The white savior criticism suggests that a white protagonist comes into a native population and becomes better than them at everything. A corollary, the Trinity syndrome, named for The Matrix, suggests an expert local woman will train him only to have him become inexplicably better than her, and her subservient to him as a love interest, never again being as badass as she is in her opening scene. Superficially, Avatar feels like it might fit easily into those categories.
The way The Way Of Water undercuts this is to suggest that Jake isn’t so special after all. He became great in the first one because he was the first human in an avatar body to have military training, something the program had eschewed, but couldn’t avoid once Jake’s more intellectual twin brother died, and only Jake could replace him. The combination of Earth and Na’vi military training made him the most adaptable warrior, but there’s a third factor, too: as far as we can tell, avatar pilots don’t die if their avatar bodies do. Thus, when Jake takes a leap of faith onto the back of the mighty Toruk, he can afford to be more reckless than any Na’vi would. If it doesn’t work, he’ll still at least be alive.
The Way Of Water shows what happens when humans with even better military experience than Jake take avatar bodies. Arch-villain Quaritch (Stephen Lang) tames a Banshee much more quickly than Jake did, and he hasn’t even had any Na’vi training. The only major disadvantage he has is that his team doesn’t know the terrain as well as the Sully kids. Aside from that, as a hybrid human/Na’vi with the abilities of both, a Recom—which Jake technically is now too, perma-bonded in the blue body—is going to be superior to either. Jake may have seemed like a savior because he was the only one last time, but now there’s a whole gang of them, and as saviors go, they’re more like Negan’s gang of that same name in The Walking Dead.

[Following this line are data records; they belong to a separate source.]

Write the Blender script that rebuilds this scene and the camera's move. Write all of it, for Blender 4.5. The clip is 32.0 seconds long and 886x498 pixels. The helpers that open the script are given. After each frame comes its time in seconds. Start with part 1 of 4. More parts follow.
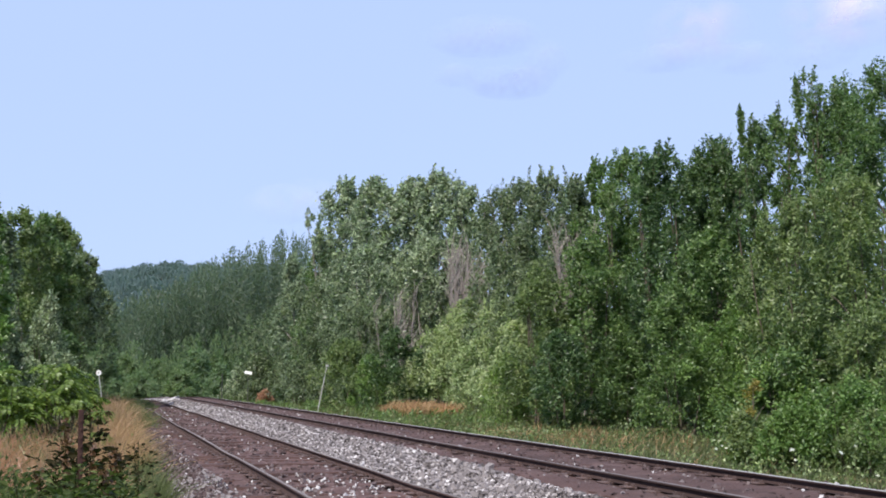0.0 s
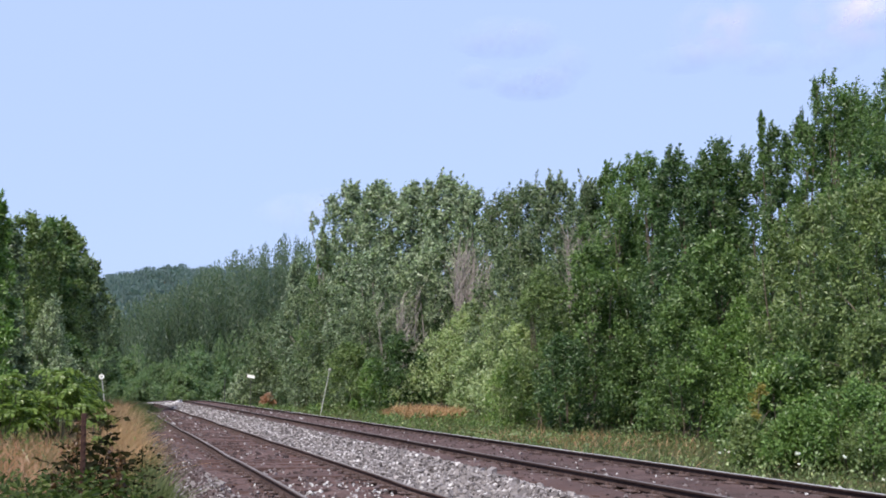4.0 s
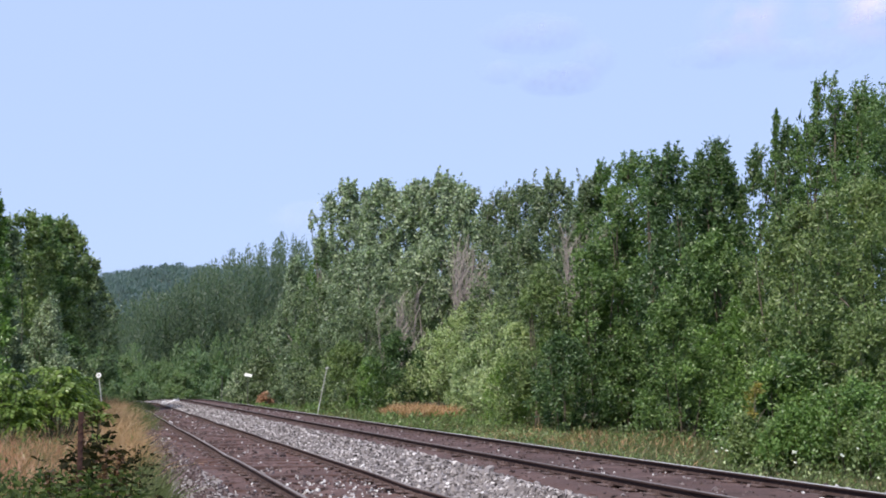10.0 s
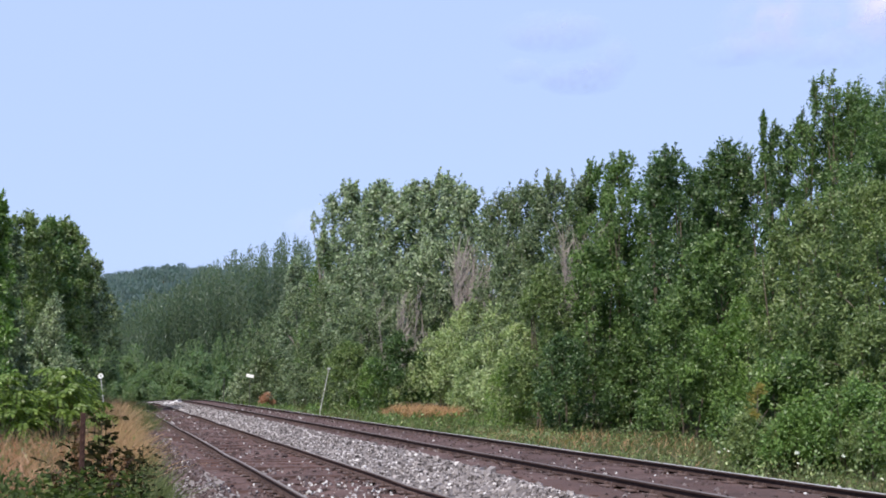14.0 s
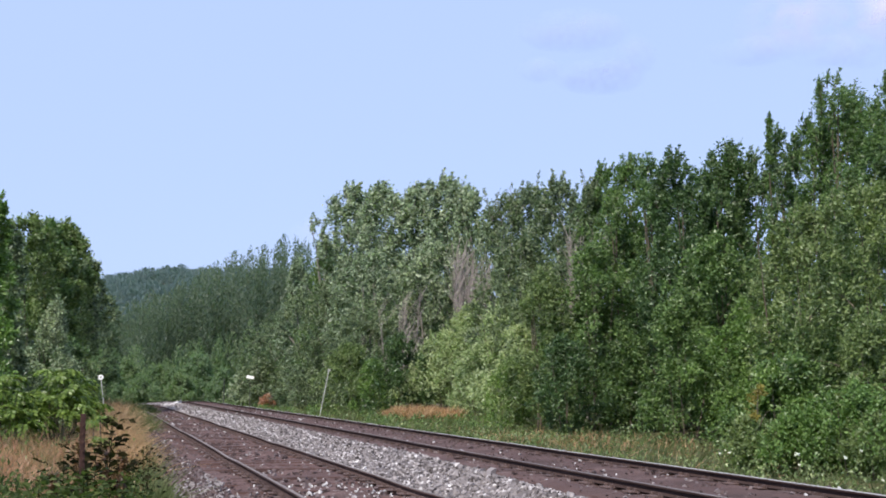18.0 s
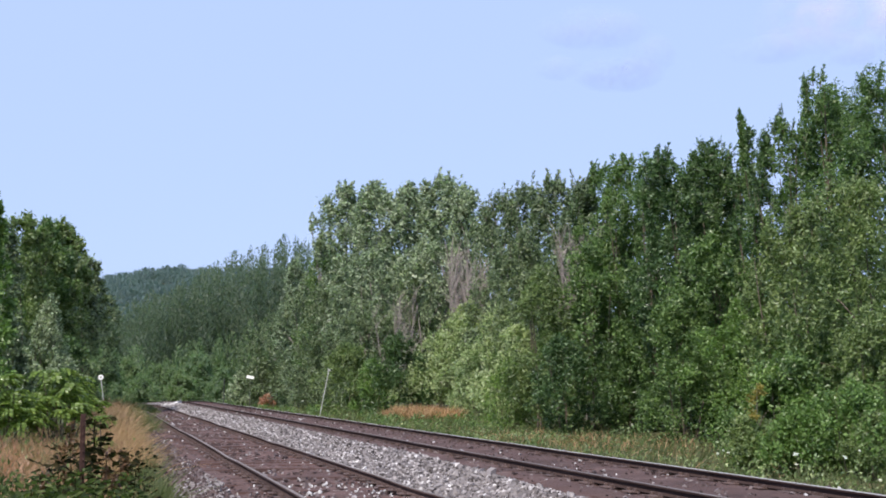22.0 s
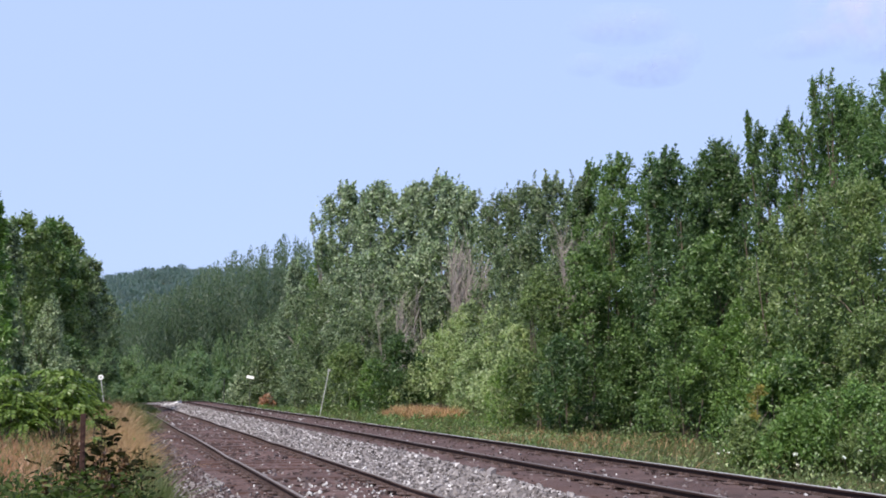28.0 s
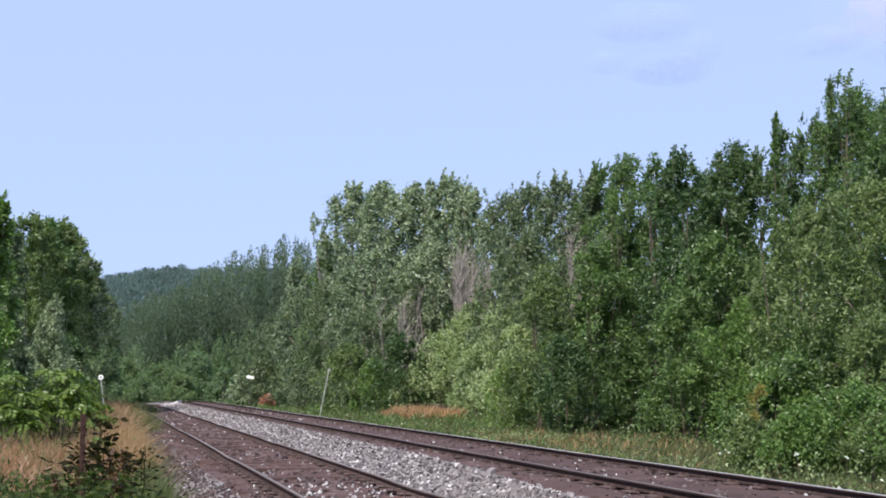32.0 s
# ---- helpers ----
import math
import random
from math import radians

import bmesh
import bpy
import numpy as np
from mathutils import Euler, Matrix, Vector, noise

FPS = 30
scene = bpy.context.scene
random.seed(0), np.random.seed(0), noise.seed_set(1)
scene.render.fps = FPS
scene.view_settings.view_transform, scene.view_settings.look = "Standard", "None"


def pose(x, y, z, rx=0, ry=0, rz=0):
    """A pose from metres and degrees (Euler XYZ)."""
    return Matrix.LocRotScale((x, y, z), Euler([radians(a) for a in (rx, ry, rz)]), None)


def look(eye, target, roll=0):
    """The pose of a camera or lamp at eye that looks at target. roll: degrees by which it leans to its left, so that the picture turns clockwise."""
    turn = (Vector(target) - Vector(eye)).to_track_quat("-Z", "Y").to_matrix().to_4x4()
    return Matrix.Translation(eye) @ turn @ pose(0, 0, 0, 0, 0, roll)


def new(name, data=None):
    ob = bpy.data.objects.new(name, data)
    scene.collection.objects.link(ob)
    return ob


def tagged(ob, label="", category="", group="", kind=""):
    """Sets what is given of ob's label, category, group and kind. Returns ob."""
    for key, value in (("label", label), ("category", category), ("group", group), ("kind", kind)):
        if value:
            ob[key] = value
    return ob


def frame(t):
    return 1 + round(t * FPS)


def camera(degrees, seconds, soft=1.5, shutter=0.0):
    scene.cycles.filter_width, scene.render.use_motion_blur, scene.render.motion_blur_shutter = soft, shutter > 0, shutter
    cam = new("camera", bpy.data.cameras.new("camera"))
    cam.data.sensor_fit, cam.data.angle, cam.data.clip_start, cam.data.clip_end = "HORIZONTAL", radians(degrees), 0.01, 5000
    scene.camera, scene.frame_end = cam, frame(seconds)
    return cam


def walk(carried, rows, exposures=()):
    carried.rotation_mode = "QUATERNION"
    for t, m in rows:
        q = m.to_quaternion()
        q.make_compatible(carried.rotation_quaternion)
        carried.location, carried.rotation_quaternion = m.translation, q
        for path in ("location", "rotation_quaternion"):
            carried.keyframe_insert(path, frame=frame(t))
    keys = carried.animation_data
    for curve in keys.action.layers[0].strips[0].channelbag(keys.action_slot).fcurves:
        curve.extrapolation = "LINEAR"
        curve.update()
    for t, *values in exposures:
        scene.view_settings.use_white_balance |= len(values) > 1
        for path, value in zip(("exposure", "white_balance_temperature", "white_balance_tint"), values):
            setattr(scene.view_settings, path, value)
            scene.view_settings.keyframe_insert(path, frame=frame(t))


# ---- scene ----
def aim(pan=0.0, tilt=0.0):
    """The camera on its stand beside the line; pan to the right and tilt up in degrees."""
    return pose(0, 0, 1.36, 97.036 + tilt, 0, -16.91 - pan)


cam = camera(43.4, 32.0, soft=1.85)
walk(cam, [
    (0.0, aim(0.106, -0.225)),
    (0.5, aim(0.040, -0.181)),
    (1.0, aim(-0.004, -0.158)),
    (1.5, aim(0.018, -0.109)),
    (2.0, aim(0.053, -0.074)),
    (2.5, aim(0.155, -0.113)),
    (3.0, aim(0.155, -0.137)),
    (3.5, aim(-0.006, -0.036)),
    (5.5, aim(-0.056, -0.060)),
    (6.0, aim(-0.034, -0.127)),
    (6.5, aim(-0.005, -0.188)),
    (7.0, aim(-0.027, -0.232)),
    (7.5, aim(-0.042, -0.156)),
    (8.0, aim(-0.033, -0.188)),
    (8.5, aim(-0.027, -0.144)),
    (9.0, aim(0.018, -0.150)),
    (9.5, aim(0.100, -0.074)),
    (10.0, aim(0.106, -0.105)),
    (10.5, aim(0.116, -0.092)),
    (11.0, aim(0.062, -0.150)),
    (11.5, aim(0.151, -0.099)),
    (12.0, aim(0.116, -0.047)),
    (12.5, aim(0.062, -0.092)),
    (13.0, aim(-0.056, -0.137)),
    (13.5, aim(0.040, -0.054)),
    (14.0, aim(0.011, -0.065)),
    (14.5, aim(0.062, -0.188)),
    (16.5, aim(0.106, -0.150)),
    (17.0, aim(0.018, -0.156)),
    (17.5, aim(0.013, -0.132)),
    (18.0, aim(0.002, 0.001)),
    (18.5, aim(0.000, -0.000)),
    (32.0, aim()),
])

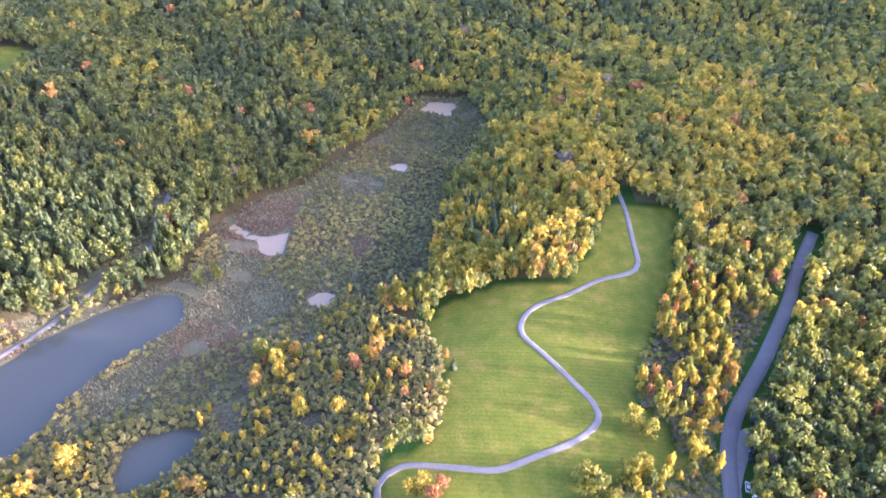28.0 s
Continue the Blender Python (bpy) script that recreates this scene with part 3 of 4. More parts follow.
def tree_rows(x, y, wide, tall):
    """Rows for planted(), with the tint of the stand."""
    n = len(x)
    w = rng.uniform(0.55, 1.3, n) * wide
    h = (0.45 + 0.5 * w / wide) * rng.uniform(0.85, 1.15, n) * tall * (0.82 + 0.36 * waves(x, y, 16, 21))
    for poly in TOWNS:
        h = np.where(inside(poly, x, y), h * 0.66, h)
    h = np.where((np.abs(x + 60) < 120) & (y < 172) & (y > 60), h * 0.62, h)
    stand = 0.05 + waves(x, y, 28, 3) * 0.27 + waves(x, y, 130, 5) * 0.25
    for cx, cy, wide_patch, more in PATCHES:
        stand = stand + more * np.exp(-((x - cx) ** 2 + (y - cy) ** 2) / (2 * wide_patch**2))
    # Woods east of the marsh get a darker tint, standing in for shade.
    tint = np.clip(stand + rng.normal(0.0, 0.125, n) + 0.05 * ((y < -150) & (x < -120)) - 0.03 * ((y < -120) & (x > -90)) - 0.09 * ((x < -330) & (y < 60)) + 0.03 * ((x < -330) & (y > 60)), 0, 0.92)
    odd = rng.uniform(size=n)
    tint = np.where(odd < np.where(y < -80, 0.012, 0.04), rng.uniform(0.77, 0.95, n), tint)
    tint = np.where(odd > np.where(y < -80, 0.997, 0.989), 1.0, tint)
    return np.stack([x, y, land(x, y) - 0.3, w, h, rng.uniform(0, 6.3, n), tint], 1)


HUB = (-60.0, 40.0)
PATCHES = [(150, 470, 110, 0.13), (-70, 205, 80, 0.08), (60, 250, 60, 0.03), (-248.3, -271.2, 45, 0.16), (-426.5, -422.2, 130, 0.12), (-640, -330, 150, 0.06), (-300, 560, 120, 0.08), (-620, 220, 60, 0.1), (-700, 60, 120, 0.06), (-120, -620, 260, -0.06), (320, 720, 170, -0.16), (250, 560, 90, -0.06)]


def build_forest():
    near_t = [leafy_crown(12, 12, 0.09, 0.28, slim=rng.uniform(0.75, 1.1)) for _ in range(14)]
    mid_t = [leafy_crown(9, 8, 0.12, 0.32, slim=rng.uniform(0.85, 1.1)) for _ in range(10)]
    far_t = [leafy_crown(5, 5, 0.18, 0.37) for _ in range(8)]
    rim_t = [rim_crown() for _ in range(6)]
    spruce_t = [joined([conifer_crown(4, 7), sprays(22, (0, 0, 0.4), (0.36, 0.36, 0.3), 0.13, -0.2)]) for _ in range(5)]
    label = "dense autumn woods in green, yellow, orange and russet"

    def band(name, gap, lo, hi, box, wide, tall, templates, pines=0.1, turn=(-60, 244)):
        x, y = scatter(*box, gap)
        dx, dy = x - HUB[0], y - HUB[1]
        d, yaw = np.hypot(dx, dy), np.degrees(np.arctan2(-dx, dy)) % 360
        some = (d >= lo) & (d < hi) & ((d < 270) | ((yaw - turn[0]) % 360 < turn[1] - turn[0]))
        x, y = x[some], y[some]
        some = wooded(x, y)
        x, y = x[some], y[some]
        pine = (waves(x, y, 38, 11) > 0.72) & ((x > -300) | (y > 60)) & (rng.uniform(size=len(x)) < 2.4 * pines)
        planted(name, templates, tree_rows(x[~pine], y[~pine], wide, tall), LEAVES, label, "forest")
        if pine.any():
            rows = tree_rows(x[pine], y[pine], wide * 0.8, tall * 1.25)
            rows[:, 6] = rng.uniform(0, 1, len(rows))
            planted(name + "_pines", spruce_t, rows, NEEDLES, "stands of dark green spruce and pine", "forest")
        return len(x)

    print("trees", [
        band("near_woods", 4.9, 115, 430, (-500, 380, -400, 480), 6.9, 12.4, near_t),
        band("inner_woods", 7.5, 0, 115, (-180, 60, -80, 160), 10, 12, mid_t),
        band("middle_woods", 7.6, 430, 680, (-750, 630, -650, 730), 10.6, 13.6, mid_t),
        band("far_woods", 9.2, 680, 1150, (-1220, 950, -1120, 1200), 12.2, 13.0, far_t),
        band("outer_woods", 13.0, 1150, 1650, (-1800, 900, -500, 1750), 14, 13, rim_t, 0.0, (-40, 125)),
        band("rim_woods", 11.0, 1150, 1800, (-900, 1500, -1800, -300), 13, 15, rim_t, 0.0, (150, 240)),
        band("ridge_woods", 19.0, 1800, 3000, (-1200, 2600, -3000, -600), 21, 16, rim_t, 0.0, (150, 240)),
    ])


build_forest()


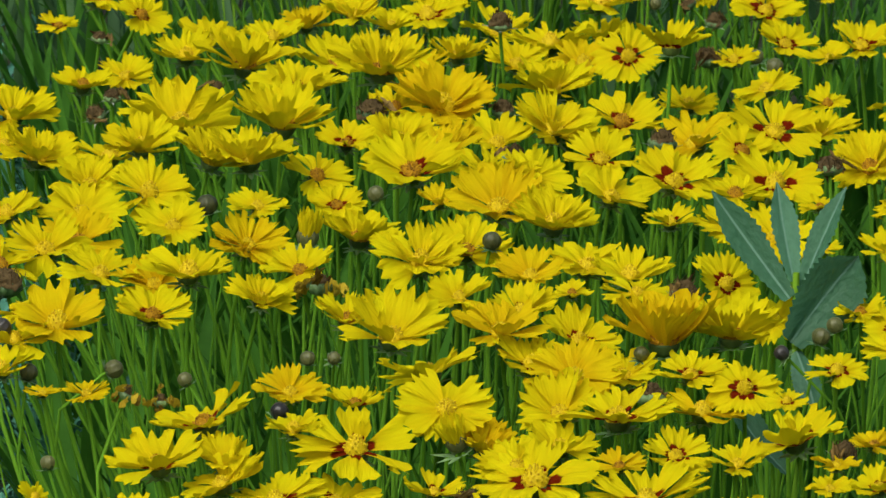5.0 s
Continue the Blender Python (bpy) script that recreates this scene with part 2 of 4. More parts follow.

As for Neytiri (Zoe Saldana) being Trinity, both films take pains to keep her equal—recall that she saved Jake, in the end, last time. Now a mother of four, she responds a bit differently and more emotionally in the sequel, but when the time comes, she and Jake save their kids equally … only to both need their kids to save them in the end. Plus she’s philosophically vindicated: as great as it is that they made new allies among the Mekkayina, she was right all along that they couldn’t avoid the fight and shouldn’t run. Meanwhile, it seems Eywa has baptized a new chosen one in the form of Kiri (Sigourney Weaver), so maybe Jake was never the real savior after all—just the guy chosen to help raise the one coming after. Jake the Baptist, as it were.
Not everyone may agree that these are adequate responses to criticisms, of course—James Cameron has lately, and correctly, been dragged for some older tone-deaf remarks he’d made in the course of some well-intentioned activism. It’s clear, however, that his story is playing a long game, and in the end, some of the plot points may not be what they first seemed.